Judge Allows Secret Grand Jury Files in 2019 Jeffrey Epstein Case to Be Unsealed
Published : 00:40, 11 December 2025
A U.S. federal judge has ruled that previously sealed grand jury records from the 2019 sex-trafficking case against Jeffrey Epstein can be publicly released.
The decision comes after the passage of a new law mandating wider transparency of documents related to Epstein and his associates.
Under the order, roughly 70 pages of grand jury transcripts, along with a PowerPoint presentation and a call log, may be unsealed.
The materials largely consist of testimony from a single FBI agent, who itself admitted at the time to having no direct knowledge of Epstein’s alleged crimes. Judges involved in earlier denials said these transcripts contained mostly hearsay and “added little if anything beyond what was already public.”
Nevertheless, the court determined the new statute signed into law in November 2025 overrides prior secrecy protections, requiring unsealing unless specific exemptions apply.
The ruling stipulates protections for victims: any information that could identify them must be redacted before release.

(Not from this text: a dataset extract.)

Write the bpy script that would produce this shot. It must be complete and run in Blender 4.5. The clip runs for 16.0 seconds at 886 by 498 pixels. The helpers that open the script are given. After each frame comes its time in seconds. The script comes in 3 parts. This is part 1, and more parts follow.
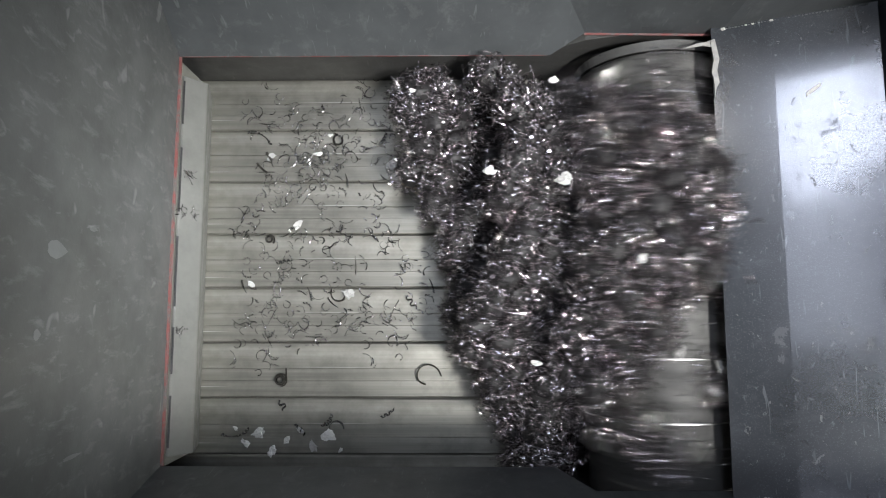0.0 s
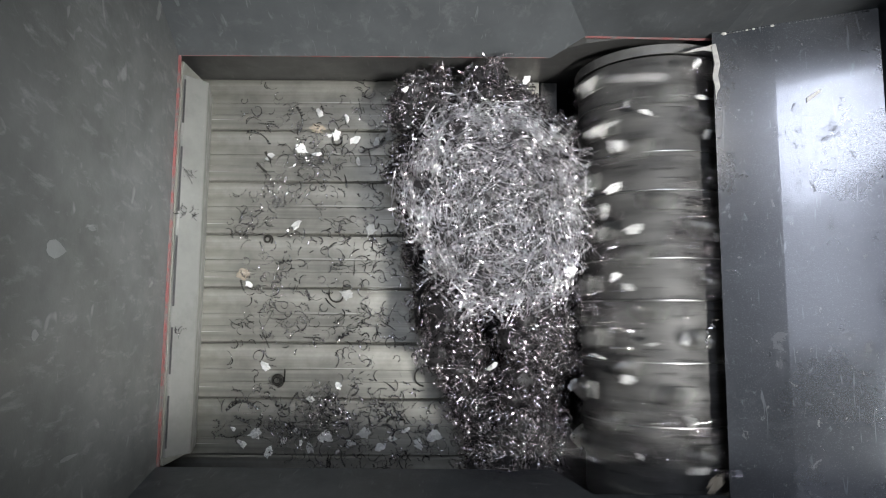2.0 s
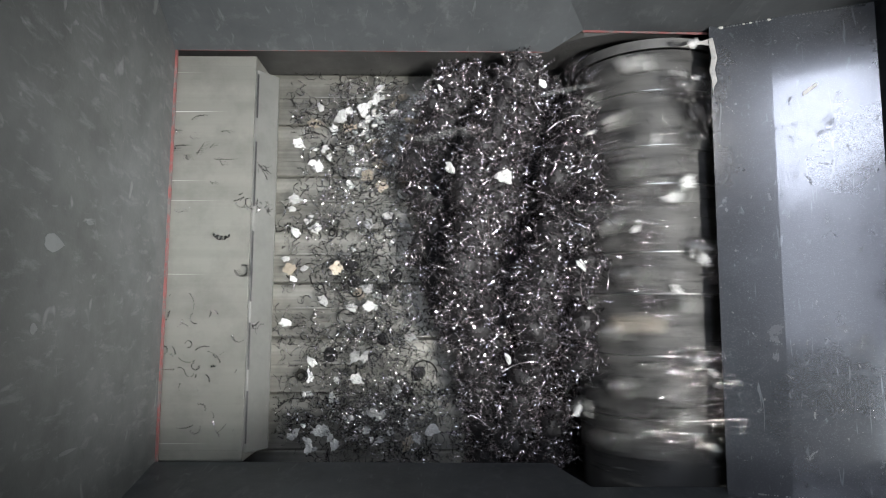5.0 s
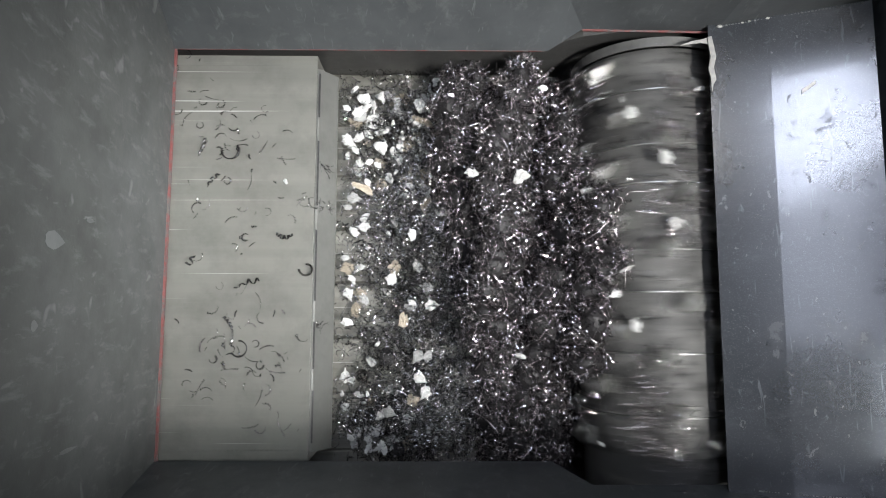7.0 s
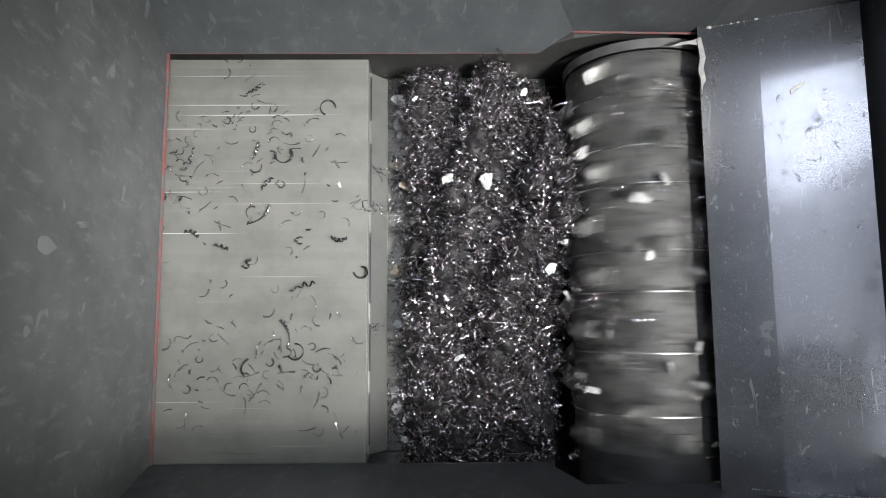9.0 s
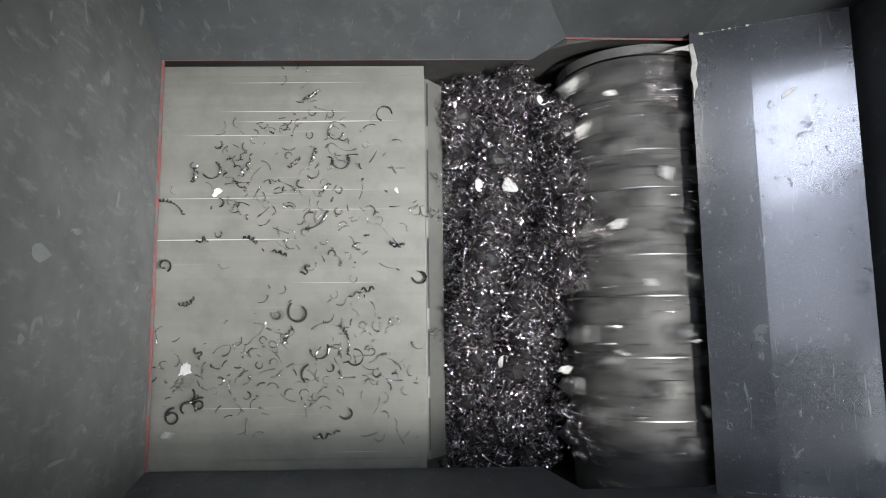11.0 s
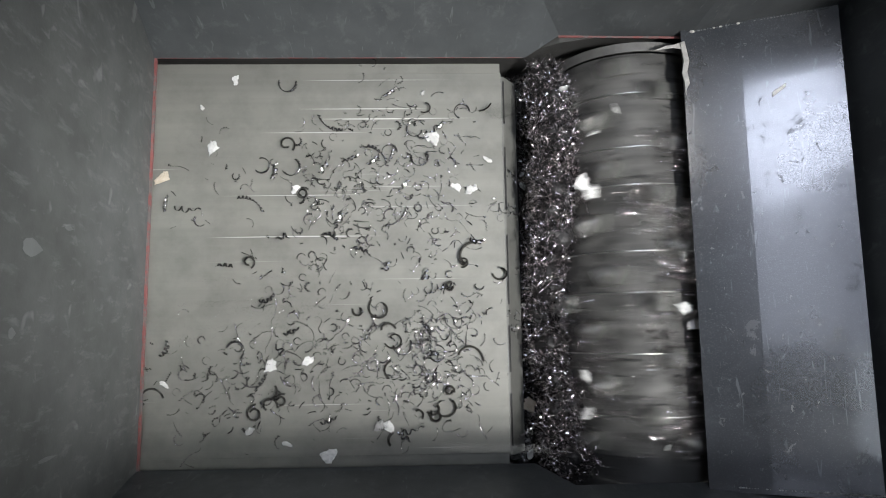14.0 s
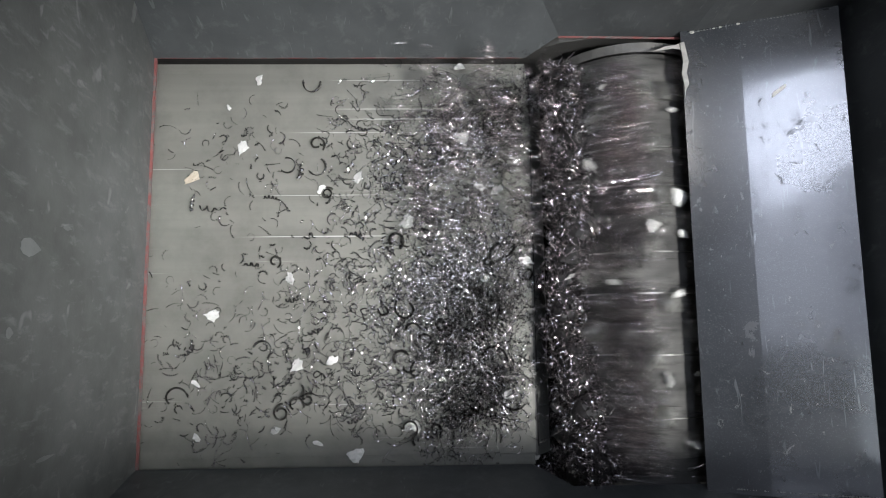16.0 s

Though the newly unsealed records are unlikely to expose dramatic new revelations as previous court reviews found, the decision satisfies long-standing public and political calls for transparency into the Epstein investigation.
It may also pave the way for additional records from related investigations, including those involving his associate, Ghislaine Maxwell.
This marks a turning point in one of the most controversial and scrutinized criminal investigations in recent U.S. history and opens the door for broader scrutiny of federal procedures in high-profile sex trafficking cases.